If the organization is stable and profitable enough, how do we determine if we have a problem? Why don’t we have more leaders who say, “The problem is that we are getting by in terms of doing what we’ve been doing, but we can’t let our current success stop us from greater success.” We need more leaders who say, “Our people deserve better from us and we’re going to give it to them. Yes, it will cost us, but the good news is that investment will pay off.”

  • Senior leaders are isolated and protected.

Most senior leaders don’t realize there is a real problem with the quality of leadership because they don’t have to deal with it. They live in an isolated and protected universe where the real truth of what’s happening far below them never reaches them. Oftentimes, it’s because their people know better than to tell it like it is. That happens in organizations of all sizes and it’s the norm, not the exception.

We can’t expect employees at large to be super motivated and committed to their work and organization when the top leaders don’t even deal with the reality of what work life is like for them. Leaders who want their people to be engaged but who aren’t engaged enough with them to do the hard work of finding out what’s going on are never going to get what they want. If you want to get what you want, you have to be the first to give.

How do we fix our problem?

We would see engagement rise considerably, even dramatically, if we would provide employees with a “manager” that knew how to lead, inspire and coach others. That would be a manager that truly cared and knew how to communicate they cared. Give people a team leader, supervisor or manager who has a compelling vision, communicates clear expectations, holds team members responsible for outstanding work ,  is comfortable with conflict and who loves their team and you will fix your employee engagement problem.

You might say all that is a tall order and I’m not being realistic. However, there are a few enlightened leaders that prove otherwise. They are the ones who have said,  ”Let’s  invest in our team leaders, supervisors and managers and do it consistently." They also say, "Let's only put someone in  a leadership position that is already demonstrating the ability to inspire others to be their best." We already have some leaders like that. They're the ones leading organizations that are in the top ten percent of their industry or who are leading their industry—and have the highest percentage, by far, of passionate and committed employees. (Think Whole Foods Market, Southwest and Google.)

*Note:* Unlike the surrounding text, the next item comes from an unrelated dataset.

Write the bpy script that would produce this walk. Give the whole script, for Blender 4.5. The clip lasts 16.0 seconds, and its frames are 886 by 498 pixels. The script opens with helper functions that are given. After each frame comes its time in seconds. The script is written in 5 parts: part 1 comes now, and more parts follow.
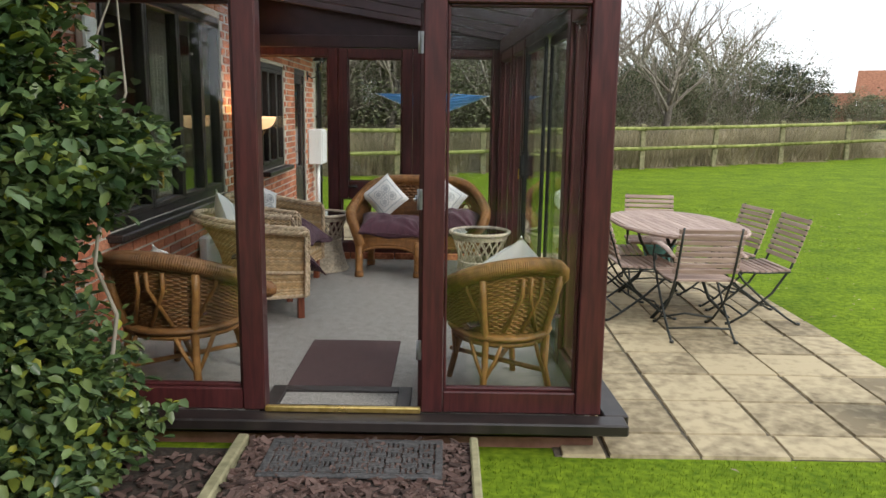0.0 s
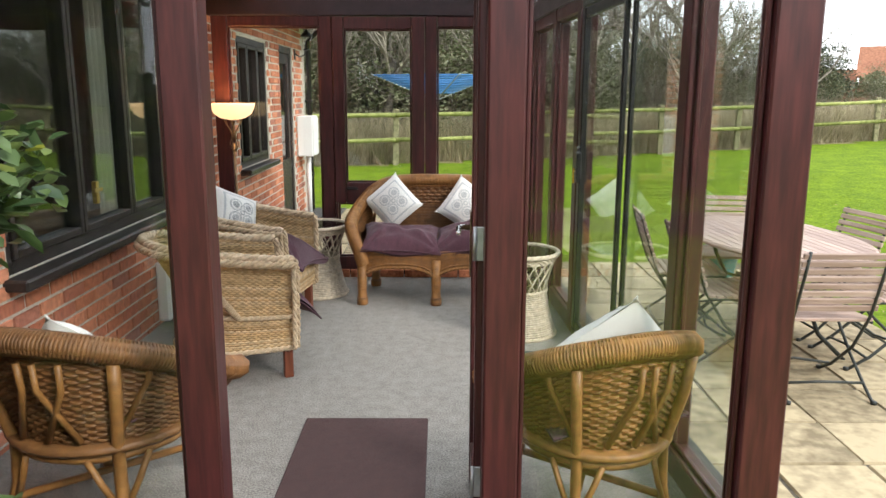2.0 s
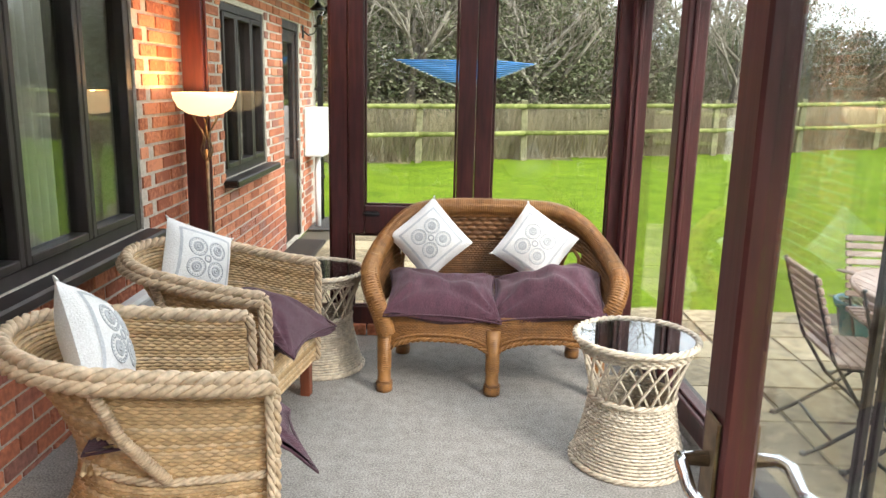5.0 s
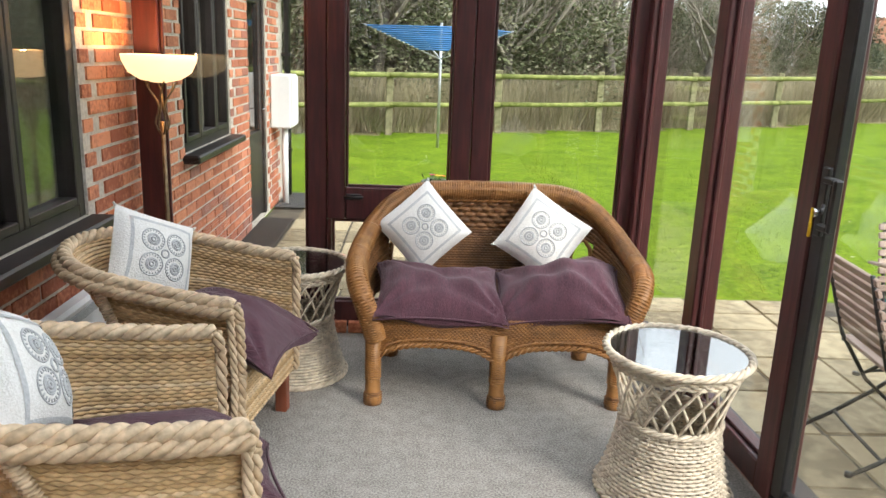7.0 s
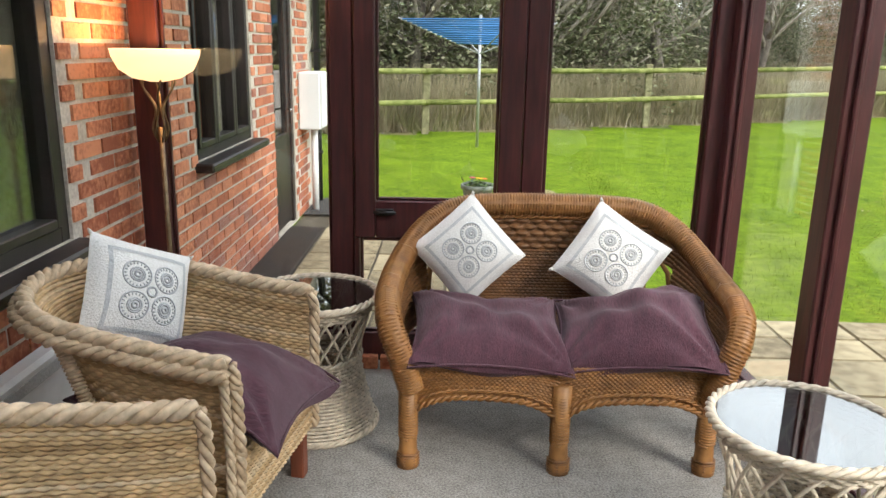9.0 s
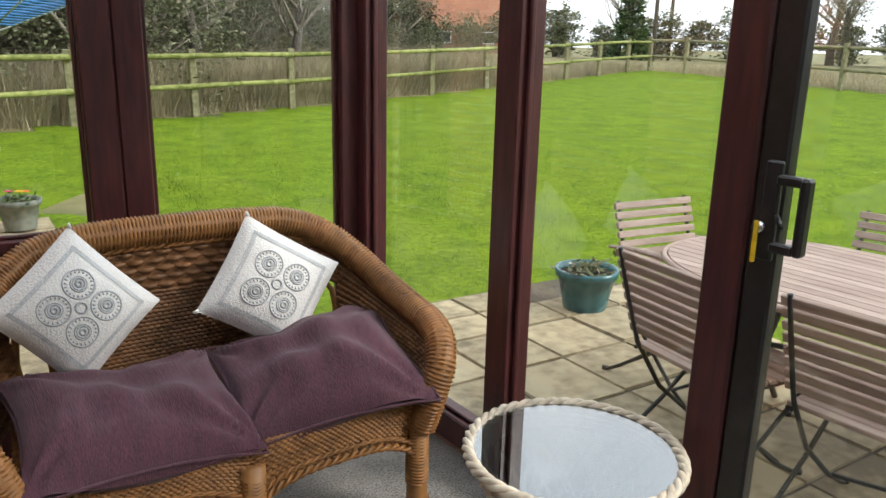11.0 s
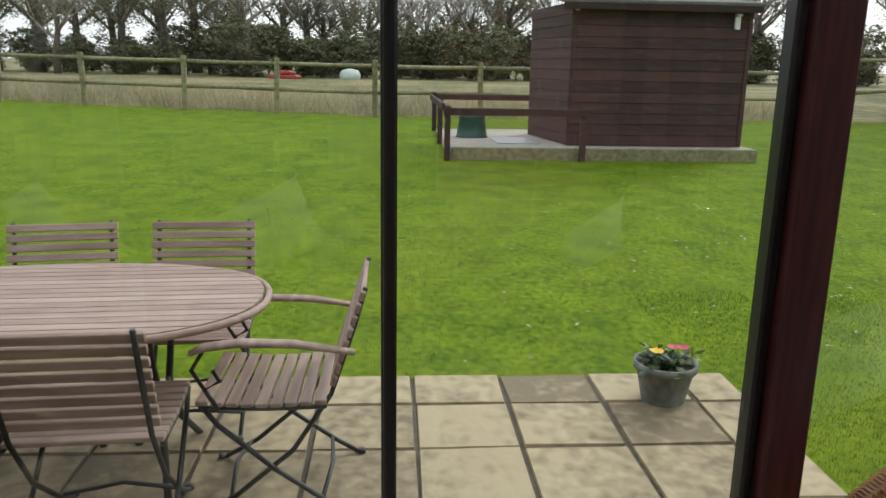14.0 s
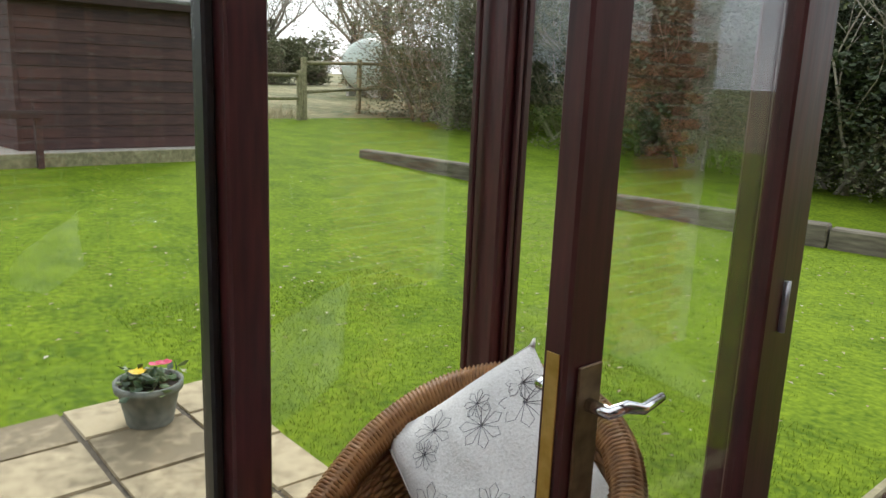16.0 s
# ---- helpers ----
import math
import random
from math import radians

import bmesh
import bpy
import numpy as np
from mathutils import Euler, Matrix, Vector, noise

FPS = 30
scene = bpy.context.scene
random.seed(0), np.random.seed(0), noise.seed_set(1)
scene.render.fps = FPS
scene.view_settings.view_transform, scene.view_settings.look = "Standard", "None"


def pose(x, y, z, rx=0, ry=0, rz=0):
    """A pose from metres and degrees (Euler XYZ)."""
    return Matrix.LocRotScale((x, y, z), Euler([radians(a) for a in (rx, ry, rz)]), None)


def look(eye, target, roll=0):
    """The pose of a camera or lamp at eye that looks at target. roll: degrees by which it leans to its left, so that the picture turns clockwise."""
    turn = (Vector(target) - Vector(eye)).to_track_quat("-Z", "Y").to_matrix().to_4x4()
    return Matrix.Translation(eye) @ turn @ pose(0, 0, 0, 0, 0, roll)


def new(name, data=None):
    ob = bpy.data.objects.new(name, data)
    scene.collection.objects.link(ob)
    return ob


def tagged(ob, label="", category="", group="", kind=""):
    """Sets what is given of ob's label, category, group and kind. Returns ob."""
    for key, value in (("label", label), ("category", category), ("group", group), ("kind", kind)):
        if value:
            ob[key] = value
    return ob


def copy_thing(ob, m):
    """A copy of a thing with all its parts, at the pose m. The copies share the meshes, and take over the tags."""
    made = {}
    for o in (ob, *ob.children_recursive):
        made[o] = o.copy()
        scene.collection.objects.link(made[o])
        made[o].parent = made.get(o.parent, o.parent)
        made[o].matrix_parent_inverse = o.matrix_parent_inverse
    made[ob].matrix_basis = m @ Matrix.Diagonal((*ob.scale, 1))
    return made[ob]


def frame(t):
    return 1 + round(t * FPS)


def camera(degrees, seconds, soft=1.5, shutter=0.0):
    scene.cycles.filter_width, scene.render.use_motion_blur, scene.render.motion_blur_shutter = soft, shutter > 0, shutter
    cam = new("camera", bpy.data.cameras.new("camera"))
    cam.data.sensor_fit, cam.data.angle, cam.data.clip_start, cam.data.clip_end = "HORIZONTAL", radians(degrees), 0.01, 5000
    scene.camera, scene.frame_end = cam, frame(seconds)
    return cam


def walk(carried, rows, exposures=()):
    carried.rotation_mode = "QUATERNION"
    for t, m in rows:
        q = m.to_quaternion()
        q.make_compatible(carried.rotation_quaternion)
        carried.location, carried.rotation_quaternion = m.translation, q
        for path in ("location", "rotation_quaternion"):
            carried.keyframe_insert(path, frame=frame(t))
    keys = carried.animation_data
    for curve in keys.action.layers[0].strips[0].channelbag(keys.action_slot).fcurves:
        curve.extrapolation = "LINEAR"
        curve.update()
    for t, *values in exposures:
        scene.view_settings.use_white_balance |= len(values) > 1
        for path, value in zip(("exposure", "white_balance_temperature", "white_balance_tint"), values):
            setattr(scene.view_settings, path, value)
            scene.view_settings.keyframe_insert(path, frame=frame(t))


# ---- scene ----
cam = camera(60.1, 16.0)
PATH = [
    (0, (0.268, -0.141, 1.496), (0.256, 1.827, 1.143), 0.8),
    (0.5, (0.217, 0.235, 1.526), (0.196, 2.201, 1.159), 0.3),
    (1, (0.181, 0.646, 1.499), (0.165, 2.607, 1.108), 0.6),
    (1.5, (0.106, 0.994, 1.502), (0.099, 2.954, 1.104), 0.7),
    (2, (0.023, 1.331, 1.508), (0.031, 3.291, 1.109), 0.2),
    (2.5, (0.027, 1.661, 1.501), (0.004, 3.623, 1.114), -0.5),
    (3, (0.016, 1.978, 1.501), (0.003, 3.938, 1.104), 0.2),
    (3.5, (-0.096, 2.298, 1.51), (-0.084, 4.252, 1.083), 1.2),
    (4, (-0.145, 2.562, 1.521), (-0.123, 4.516, 1.093), 0.5),
    (4.5, (-0.176, 2.897, 1.517), (-0.213, 4.852, 1.098), 1.2),
    (7, (-0.379, 3.654, 1.488), (-0.303, 5.589, 0.989), 2.2),
    (7.5, (-0.4, 3.91, 1.477), (-0.438, 5.848, 0.982), 0.7),
    (8, (-0.401, 4.009, 1.491), (-0.528, 5.941, 0.988), -0.0),
    (8.2, (-0.394, 4.029, 1.479), (-0.51, 5.96, 0.972), 0.4),
    (10.3, (-0.535, 4.666, 1.427), (0.07, 6.506, 0.929), 1.6),
    (10.5, (-0.588, 4.693, 1.413), (0.189, 6.468, 0.914), 2.0),
    (11, (-0.581, 4.934, 1.413), (0.477, 6.55, 0.896), 1.4),
    (11.5, (-0.574, 5.103, 1.422), (0.722, 6.559, 0.977), 1.7),
    (12, (-0.589, 5.21, 1.438), (0.996, 6.354, 1.014), 2.0),
    (12.5, (-0.636, 5.249, 1.449), (1.139, 6.061, 1.012), 0.9),
    (13, (-0.626, 5.207, 1.444), (1.258, 5.703, 0.991), 0.9),
    (13.5, (-0.593, 5.138, 1.446), (1.348, 5.297, 0.989), 1.3),
    (14, (-0.553, 5.06, 1.445), (1.388, 4.925, 0.979), 1.0),
    (14.5, (-0.495, 4.962, 1.447), (1.406, 4.547, 0.986), 1.5),
    (15, (-0.48, 4.96, 1.467), (1.31, 4.192, 1.015), 2.2),
    (15.5, (-0.474, 4.947, 1.472), (1.17, 3.897, 1.032), 1.8),
    (16, (-0.488, 4.914, 1.476), (0.974, 3.622, 1.04), 2.3),
]
walk(cam, [(t, look(eye, target, roll)) for t, eye, target, roll in PATH], [(0.0, 0.6), (1.5, 1.0), (2.5, 1.5), (3.5, 1.65), (4.5, 1.75), (7.0, 1.5), (8.2, 1.45), (10.5, 1.1), (11.0, 0.95), (12.0, 0.32), (13.0, 0.12), (14.0, 0.35), (15.5, 0.7), (16.0, 0.8)])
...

The employee engagement challenge is not without solutions. The challenge is that the solutions will only be enacted by enlightened leaders. All others will continue with business as usual.

11 Comments

  1. Randall

    So true, Alan. The companies led by dynamic leaders who bring out the best in others are rewarded with invaluable loyalty.

    • Alan Allard

      Exactly. Thanks for your comments Randall.

  2. Dana Lerma

    While an "enlightened leader" is hard to come by, they are so key in getting employee engagement to rise. I agree that communicating that they care, in addition to having a compelling vision and ability to communicate that vision and the expectations attached, are key components to this enlightened leader. Great thoughts!

    • Alan Allard

      Thanks for your comments Dana. I know you are one of the exceptional performers out there and I appreciate you adding your insights.

  3. David

    A key to employee engagement is listening to your employees when either you ask for feedback or it's given. While you have to be mindful of venting, often times a person has spoken out because they feel passionate about what they're discussing.

    • Alan Allard

      I agree David, that's a good point. When a manager asks for feedback and doesn't listen, take it seriously and act on it whenever possible, people learn to just stay quiet. Thanks for you comment, I appreciate it.

  4. Jonathan

    Outstanding post Alan! Many companies and employees would benefit from reading this...even families! I say this because I believe most individuals that exude these necessary qualities in their professions also do it at home. How can people view their employees in this way if they don't already do this with their families?

    • Alan Allard

      Thanks for you comments and insights Jonathan. If you ever accept a management position, you will be a great leader.

  5. Allan

    Simply awesome! This a great post. My company still promotes leads and foremen based on skill and production. As a result of this field leadership is lacking. Instead of having people who are problem solvers and motivators we have screamers, yellers, and intimidators. They don't realize that with the younger generation of workers this type of leadership is going to hurt them. I've seen workers with really good people skills who are able to motivate and push with out the old school brute mentality get passed over for promotion.

    • Alan Allard

      Allan, unfortunately, the picture you paint is all too common. That kind of environment is difficult for anyone to succeed in. Thanks for stopping by and sharing your perspective on the topic.